Distribution parameter as a function of a trainable variable

I am currently trying to fit a hidden markov model with a time-varying transition distribution using the Adam optimizer. In order to specify the transition distribution as a function of some covariates that depend on time, I am trying to describe its logits in terms of a trainable variable. However, I’m not sure how to train the variable that the distribution’s parameters depend on instead of training the distribution’s parameters directly as I’ve done in the past. Here is the code I have so far:

# Set the number of states and covariates for the model
num_states = 2
num_covariates = 1

# Randomly initialize the initial state distribution
initial_logits = tf.Variable(rng.random([num_states]), name='initial_logits', dtype=tf.float32)
initial_distribution = tfd.Categorical(logits=initial_logits)

# Randomly initialize the regression coefficients.
# This is the variable I want to train that my transition distribution's logits depend on
regression_coeffs = tf.Variable(
    rng.random([num_covariates + 1, num_states, num_states]) * (1 - np.diag([1] * num_states)),
    name='regression_coeffs',
    dtype=tf.float32)

# Randomly generate some covariates
covariates = rng.random([num_observations - 1, num_covariates])

# Compute the transition logits for each time step
# I think this is the part that I need to rewrite in order to allow the regression_coeffs variable to be trained
transition_logits = []
for i in range(num_observations - 1):
    transition_logits.append(
        regression_coeffs[0] + 
        tf.reduce_sum(
            regression_coeffs[1:] * covariates[i].reshape(num_covariates, 1, 1),
            axis=0))

# Package up all of the logits for each time step into a tensor and create the transition distribution from them
transition_logits = tf.Variable(np.array(transition_logits), name='transition_logits', dtype=tf.float32, trainable=False)
transition_distribution = tfd.Categorical(logits=transition_logits)

# I have some other stuff to define my observation distribution...

# Defining my hidden markov model
hmm = tfd.HiddenMarkovModel(
    initial_distribution = initial_distribution,
    transition_distribution = transition_distribution,
    observation_distribution = joint_dists,
    num_steps = num_observations,
    time_varying_transition_distribution = True
)

# Define a loss function
def compute_loss():
    return -tf.reduce_logsumexp(hmm.log_prob(observations))

# Define an optimizer to perform back propagation
optimizer = tf.keras.optimizers.Adam(learning_rate=0.1)
criterion = tfp.optimizer.convergence_criteria.LossNotDecreasing(rtol=0.01)

def trace_fn(traceable_quantities):
    return traceable_quantities.loss

# And finally, training the HMM
loss_history = tfp.math.minimize(
    loss_fn=compute_loss,
    num_steps=1000,
    optimizer=optimizer,
    convergence_criterion=criterion,
    trace_fn=trace_fn)

Please let me know if I should clarify anything or include more of my code.
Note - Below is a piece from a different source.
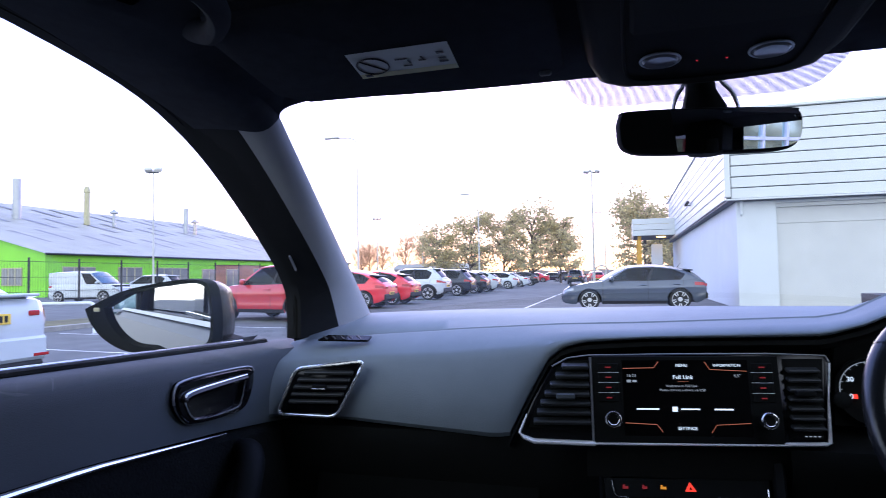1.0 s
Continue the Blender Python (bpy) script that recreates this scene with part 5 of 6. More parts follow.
for k, (z, sx, sy) in enumerate(((0.675, 0.068, 0.11), (0.70, 0.062, 0.10), (0.715, 0.045, 0.075), (0.735, 0.030, 0.045), (0.755, 0.018, 0.020), (0.765, 0.015, 0.016))):
    rings.append([(-0.005 + 0.008 * k / 5 + sx * math.cos(a) * (1 + 0.06 * math.sin(7 * a + k)), 0.60 + 0.02 * k / 5 + sy * math.sin(a) * (1 + 0.05 * math.cos(6 * a - k)), z) for a in np.linspace(0, 2 * math.pi, 29)[:-1]])
part("gaiter", Geo().loft(rings, True, False), BLACK, gear, "creased black leather gaiter")
KM = pose(0.004, 0.637, 0.754, 22)
part("collar", Geo().revolve([(0.014, -0.016), (0.015, -0.002), (0.0125, 0.002)], KM, 20), CHROME, gear)
part("knob", Geo().revolve([(0.011, 0.0), (0.016, 0.010), (0.0190, 0.022), (0.0200, 0.034), (0.0188, 0.043), (0.0168, 0.0462), (0.003, 0.0475)], KM, 28), GLOSS, gear, "rounded gloss black knob")
part("knob_band", Geo().tube([KM @ Vector((0.0184 * math.cos(a), 0.0184 * math.sin(a), 0.0445)) for a in np.linspace(0, 2 * math.pi, 29)[:-1]], 0.0008, 6, True), SATIN, gear)
part("cap", Geo().revolve([(0.0175, 0.0462), (0.0160, 0.0484), (0.0120, 0.0500), (0.0070, 0.0508), (0.001, 0.0510)], KM, 28), material("cap_plastic", (0.05, 0.055, 0.065), 0.10, coat=1.0), gear, "glossy domed cap with the shift pattern")
TOP = KM @ pose(0, -0.001, 0.0512)
for k, u in enumerate((-0.006, 0.0, 0.006)):
    bar("shift_line", TOP, u, 0, 0.0011, 0.012, WHITE, gear, 0.0)
bar("shift_line", TOP, 0, 0, 0.013, 0.0011, WHITE, gear, 0.0)

# ---- instrument cluster ----
CU = pose(0.38, 1.045, 1.0, 75)
clu = thing("instrument_cluster", "two dark round dials with white figures and a small display", "instruments")
part("backing", Geo().plate([(-0.175, -0.07), (0.17, -0.07), (0.15, 0.08), (0.06, 0.11), (-0.07, 0.11), (-0.165, 0.05)], lambda u, v, w: CU @ Vector((u, v, w - 0.012)), 0.010), BLACK, clu)
for u0, figs in ((-0.121, ((196, "10"), (150, "30"), (-28, "60"))), (0.052, ((150, "60"), (118, "80"), (88, "100"), (58, "120")))):
    c = CU @ pose(u0, -0.018, 0)
    dial = part("dial", Geo().revolve([(0.052, 0.0), (0.052, 0.010), (0.049, 0.010), (0.048, 0.001), (0.004, 0.0)], c, 36), BLACK, clu, "dark dial with white figures")
    part("scale_arc", Geo().tube([c @ Vector((0.044 * math.cos(a), 0.044 * math.sin(a), 0.004)) for a in np.linspace(radians(215), radians(-10 if u0 > 0 else 60), 26)], 0.0006, 4), TXT_DIM, dial)
    if u0 < 0:
        part("red_arc", Geo().tube([c @ Vector((0.044 * math.cos(a), 0.044 * math.sin(a), 0.004)) for a in np.linspace(radians(45), radians(-25), 14)], 0.0012, 4), LED_RED, dial)
    for a, text in figs:
        words("figure", text, 0.0105, c @ pose(0.033 * math.cos(radians(a)), 0.033 * math.sin(radians(a)), 0.004), TXT_WHITE, dial)
    for k in range(14):
        a = radians(210 - 16 * k)
        bar("tick", c @ pose(0.0425 * math.cos(a), 0.0425 * math.sin(a), 0.0035, 0, 0, math.degrees(a)), 0, 0, 0.004, 0.0009, TXT_DIM, dial, 0.0)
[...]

Any help would be greatly appreciated!

Ok, I figured out a solution. I changed my loss function to recalculate my transition logits and recreate the hmm on each training step. My new loss function looks like this:

def compute_loss():
    hmm = tfd.HiddenMarkovModel(
        initial_distribution = initial_distribution,
        transition_distribution = tfd.Categorical(logits=get_transition_logits()),
        observation_distribution = joint_dists,
        num_steps = num_observations,
        time_varying_transition_distribution = True
    )
    return -tf.reduce_logsumexp(hmm.log_prob(observations))